先ずは、食から考えてみよう。美味しいものをお腹いっぱい食べれば、誰でも幸せな気分になれるので、これは基本中の基本だ。
スーパーに食材を買出しに出掛けると、高齢化社会の影響なのか、よく隠居らしき爺さんに出会う。ふとカゴに目をやると、カップ.やスナック菓子が満載になっている。毎日の食事がこれだと、確かにローコストには違いないが、余りにも侘しい。もちろん、健康にも良くない。もしかしたら、ワイフに先立たれ、独り身なのかも知れない。
人口問題研究所が算出したところ、妻と死別した夫は五年、離婚された夫は十年も寿命が短くなるとのことだ。妻に先立たれた夫の平均余命は五年に満たない。自分で料理できなければ、毎日インスタント食品で済ますか外食するかしかなくなる。こんな食生活が続けば、遅かれ早かれ健康を損ない、生きる気力も失われていく。死別であろうが離別であろうが、もしワイフを失っても長生きしたければ、料理を覚えるか再婚するかのどちらかだ。結婚は縁のものだが、料理は自分次第だ。

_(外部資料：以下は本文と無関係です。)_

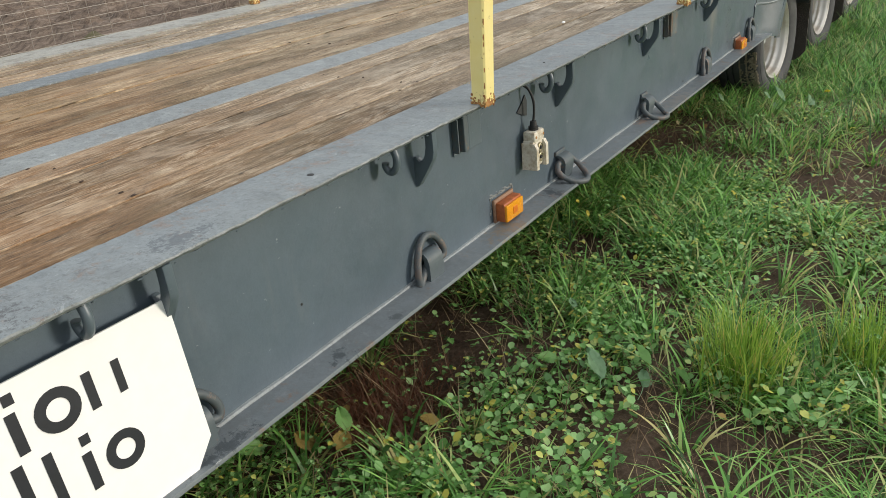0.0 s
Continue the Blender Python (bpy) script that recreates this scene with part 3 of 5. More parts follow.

ご飯さえ炊ければ、後はどうにでもなる。極端な話、惣菜だけ買ってくれば、それで立派な定食が出来上がりだ。食品添加物の問題はあるが、それでも毎日カップ麺よりはマシだろう。自分で作った時ほどの達成感はないだろうが、ある程度の満足感は得られるはずだ。中食でも侘しく感じない様にするコツは、パックされた容器のまま食べないで、きちんと器に盛りつけてから食べることだ。こういうひと手間こそが、コストを掛けずに生活を豊かにする工夫というものだ。